DC Comics Super Hero Collection - The Flash

With or without a "The" as part of his name, there's something about The Flash that has always appealed to me, although - in saying that - I realise now that I'm going to have to explain which Flash I mean.

I don't, for example, mean the original Golden Age character, Jay Garrick (the one who wore a wok for a hat). Like many of the original JSA characters, by the time I got into comics his costume was already looking old-fashioned, like it should have been a discarded design concept. Nor do I mean Wally West who took up the mantle in the 1980s or Bart Allen, who began as the sidekick Kid Flash. (You see what I mean about the confusing state of DC continuity?!)

No, for me, the real Flash - the one I first discovered - was Barry Allen, the Silver Age Flash. Of course, I never knew much about his backstory (something about an accident while working in a police lab and having a girlfriend called Iris, as far as I can remember), but that didn't matter. It was enough to know that he could run fast (faster than Superman!) and that his costume was red and gold - an unbeatable colour combination! He just looked so cool!

I was delighted then that the first Flash made by Eaglemoss for the DC Comics Super Hero Collection was the Barry Allen Flash - my Flash - and that they'd captured his look perfectly!

Of course, these days, my appreciation of the character is a little different. I rediscovered the Flash as part of the Justice League animated TV series. This was the Wally West version and, although I had no idea what had happened to Barry Allen at that time, Wally had a personality that was kind of hard to dislike. He was the class clown; the lovable joker, always ready with a goofy quip to lighten even the direst of situations. I don't know if Barry Allen ever had a distinct personality as such (those things never seemed very important back in the day!) but, since Wally's costume was pretty identical to Barry's, it was fairly easy to take Wally's personality and graft it onto my memory of Barry Allen!

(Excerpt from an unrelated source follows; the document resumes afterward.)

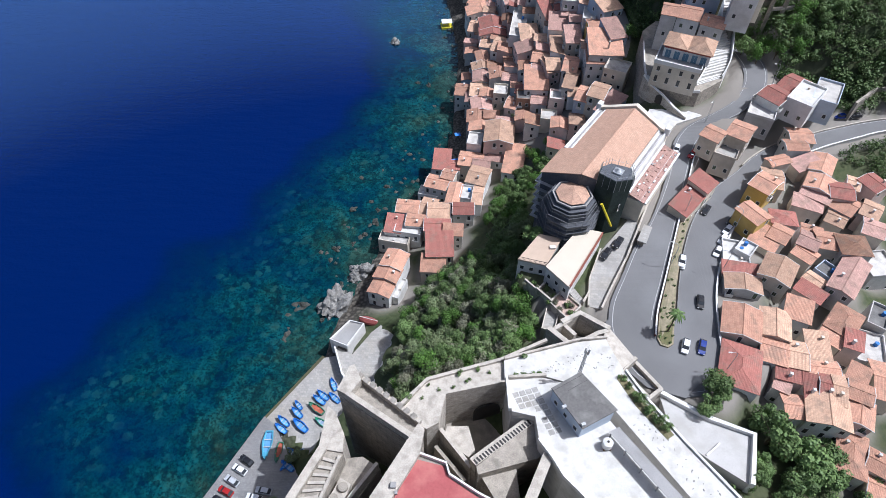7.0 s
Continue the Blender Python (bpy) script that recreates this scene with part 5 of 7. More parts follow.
wallpart("parapet", [(38.6, 63.4), (41.9, 56.7), (47.4, 47.8), (58.4, 32)], 42.6, 43.5, 0.45, M_TRIM)
RX = random.Random(3)
for k in range(90):
    t, s = RX.random(), RX.random()
    a, c = lerp2((15, 63.6), (35, 68.6), t), lerp2((22, 62.6), (37, 64.2), t)
    if k > 40:
        a, c = lerp2((37, 52), (54, 27), t), lerp2((40.6, 54.4), (56.4, 31), t)
    x, y = lerp2(a, c, s)
    bm = bmesh.new()
    w, l = RX.uniform(.04, .13), RX.uniform(.06, .26)
    box(bm, -l, -w, 0, l, w, .03)
    part("roof_patch", bm, M_GREY, castle, m=pose(x, y, 43.0, 0, 0, RX.uniform(0, 180)))
# caretaker's building with the grey roof
grey = thing("castle_building", "bluish white building with a grey felted roof", "building")
G = [(21.6, 55.9), (27.5, 59.3), (33.0, 51.4), (26.3, 48.0)]
block("wall", G, 42.5, 48.3, WALLS[6], parent=grey)
bm = bmesh.new()
prism(bm, [(21.2, 56.1), (27.5, 59.8), (33.5, 51.5), (26.2, 47.6)], lambda x, y: 48.2 + .03 * (x - 21), lambda x, y: 48.5 + .03 * (x - 21))
part("roof", bm, M_GREY, grey)
for k in range(7):
    a, c = lerp2((21.2, 56.1), (26.2, 47.6), (k + .5) / 7), lerp2((27.5, 59.8), (33.5, 51.5), (k + .5) / 7)
    bm = bmesh.new()
    wall_line(bm, [a, c], [48.5, 48.72], [48.53, 48.75], 0.06)
    part("seam", bm, M_DARK, grey)
for k, z in ((0, 45.2), (1, 45.2), (2, 45.2)):
    p = lerp2(G[0], G[3], (k + .5) / 3)
    fr, pn = window_mesh(("glass", 0.9, 1.25))
    w = part("window", fr, None, grey, m=pose(*p, z, 0, 0, -59))
    part("pane", pn, None, w)
for x, y, z in ((23.2, 52.0, 48.6), (26.4, 48.4, 48.7)):
    bm = bmesh.new()
    box(bm, -.45, -.3, 0, .45, .3, .5, bev=.04)
    part("roof_unit", bm, M_METAL, grey, m=pose(x, y, z, 0, 0, 20))
# lattice mast
mast = thing("radio_mast", "slim steel lattice mast with white antennas on the castle roof", "mast", pose(27.6, 60.4, 42.9))
bm = bmesh.new()
for i in range(3):
    a = i * 2.094
    rod(bm, (.4 * math.cos(a), .4 * math.sin(a), 0), (.22 * math.cos(a), .22 * math.sin(a), 13), .085, n=5)
for k in range(17):
    z = k * .76
    r = .4 - .18 * z / 13
    for i in range(3):
        a, c = i * 2.094, (i + 1) * 2.094
        rod(bm, (r * math.cos(a), r * math.sin(a), z), (r * math.cos(c), r * math.sin(c), z + .7), .045, n=4)
part("lattice", bm, M_METAL, mast)
for a in range(3):
    bm = bmesh.new()
    box(bm, .35, -.16, 11.4, .55, .16, 13.4, bev=.03)
    part("antenna", bm, M_TRIM, mast, m=pose(0, 0, 0, 0, 0, a * 120))
bm = bmesh.new()
rod(bm, (0, 0, 12.9), (0, 0, 15), .03, n=5)
part("rod", bm, M_METAL, mast)
# pergola and water tank on the terrace
perg = thing("pergola", "long weathered timber pergola on the terrace wall", "pergola")
P0, P1 = (32.8, 48.6), (43.4, 33.4)
for s in (-.8, .8):
    bm = bmesh.new()
    wall_line(bm, [(P0[0] + s * .89, P0[1] + s * .45), (P1[0] + s * .89, P1[1] + s * .45)], 46.2, 46.4, 0.18)
    part("beam", bm, M_CONC, perg)
for k in range(46):
    c = lerp2(P0, P1, (k + .5) / 46)
    bm = bmesh.new()
    wall_line(bm, [(c[0] - 1.05, c[1] - .53), (c[0] + 1.05, c[1] + .53)], 46.4, 46.5, 0.39)
    part("slat", bm, M_CONC, perg)
for k in range(5):
    c = lerp2(P0, P1, (k + .1) / 4.6)
    for s in (-.9, .9):
        bm = bmesh.new()
        box(bm, c[0] + s * .89 - .1, c[1] + s * .45 - .1, 42.9, c[0] + s * .89 + .1, c[1] + s * .45 + .1, 46.25)
        part("post", bm, M_CONC, perg)
tank = thing("water_tank", "round white water tank on a timber stand", "water tank", pose(31.4, 46.2, 43.9))
bm = bmesh.new()
rod(bm, (0, 0, .6), (0, 0, 2.1), 1.0, n=20)
rod(bm, (0, 0, 2.1), (0, 0, 2.35), 1.0, .35, n=20)
part("shell", bm, M_TRIM, tank)
bm = bmesh.new()
rod(bm, (0, 0, 2.3), (0, 0, 2.5), .25, n=12)
part("lid", bm, M_DARK, tank)
for s in (-.6, .6):
    bm = bmesh.new()
    box(bm, s - .12, -.9, 0, s + .12, .9, .62)
    part("bearer", bm, M_WOOD, tank)

# gate works and retaining walls by the road
gate = thing("castle_gate", "tan stone gate walls open to the sky", "gate")
wallpart("wall", [(23.4, 74.9), (28.4, 69.8)], 20, 42.0, 1.2, M_STONE2, parent=gate)
wallpart("wall", [(26.6, 76.4), (31.2, 79.0), (37.4, 74.8)], 20, 42.1, 1.2, M_STONE2, parent=gate)
wallpart("wall", [(24.4, 74.4), (29.0, 77.4)], 20, 41.8, 0.9, M_STONE2, parent=gate)
wallpart("wall", [(29.4, 73.2), (26.9, 76.3)], 20, 41.6, 0.9, M_STONE2, parent=gate)
wallpart("wall", [(28.6, 70.2), (34.6, 73.6), (37.2, 74.4)], 20, 42.0, 1.0, M_STONE2, parent=gate)
block("court_floor", [(26, 73), (29, 78), (37, 74.4), (29, 70.6)], 20, 35.5, M_PAVE, parent=gate)
bm = bmesh.new()
prism(bm, [(35.4, 71.6), (36.8, 76.0), (42.2, 68.1), (38.4, 64.6)], 20, lambda x, y: 42.2 - 0.28 * (x - 35.4))
part("sloping_apron", bm, M_STONE2, gate)
block("pit_floor", [(38.6, 64.8), (42.6, 68.3), (46.9, 61.3), (43.2, 58.8)], 20, 32.5, M_STONE, parent=gate)
for pts, top in (([(38.8, 64.6), (43.3, 58.6)], 40.5), ([(42.5, 68.3), (47.0, 61.4)], 39.0), ([(43.2, 58.7), (47.1, 61.5)], 39.2), ([(38.6, 64.9), (42.5, 68.2)], 40.6)):
    wallpart("pit_wall", pts, 20, top, 0.8, M_STONE2, parent=gate)
wallpart("road_wall", [(37.4, 76.4), (42.6, 68.6)], 30, 39.0, 0.6, M_STONE2, parent=gate)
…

The other reason I've rediscovered my fondness for the Flash is because of his lack of powers. Over the years I've become one of those people who believes that the more powerful a hero is, the less interesting he becomes. With only one power (the ability to move incredibly quickly!) the Flash poses a real challenge for his writers. They can't simply have him racing a rocket-powered car every month and so they are always having to be more inventive; always having to find new and creative ways for the character to use the one power he has. What began, therefore, as an ability to run fast has now become the ability to create whirlwinds, to run up walls and across water, to vibrate through solid objects, to create vacuums, centrifuges and cushions of air ... in effect, they've extended his range of abilities and, unlike Superman, they've done it without adding a single extra super power to his arsenal. Now, for a writer at least, that's the way to make a character really interesting!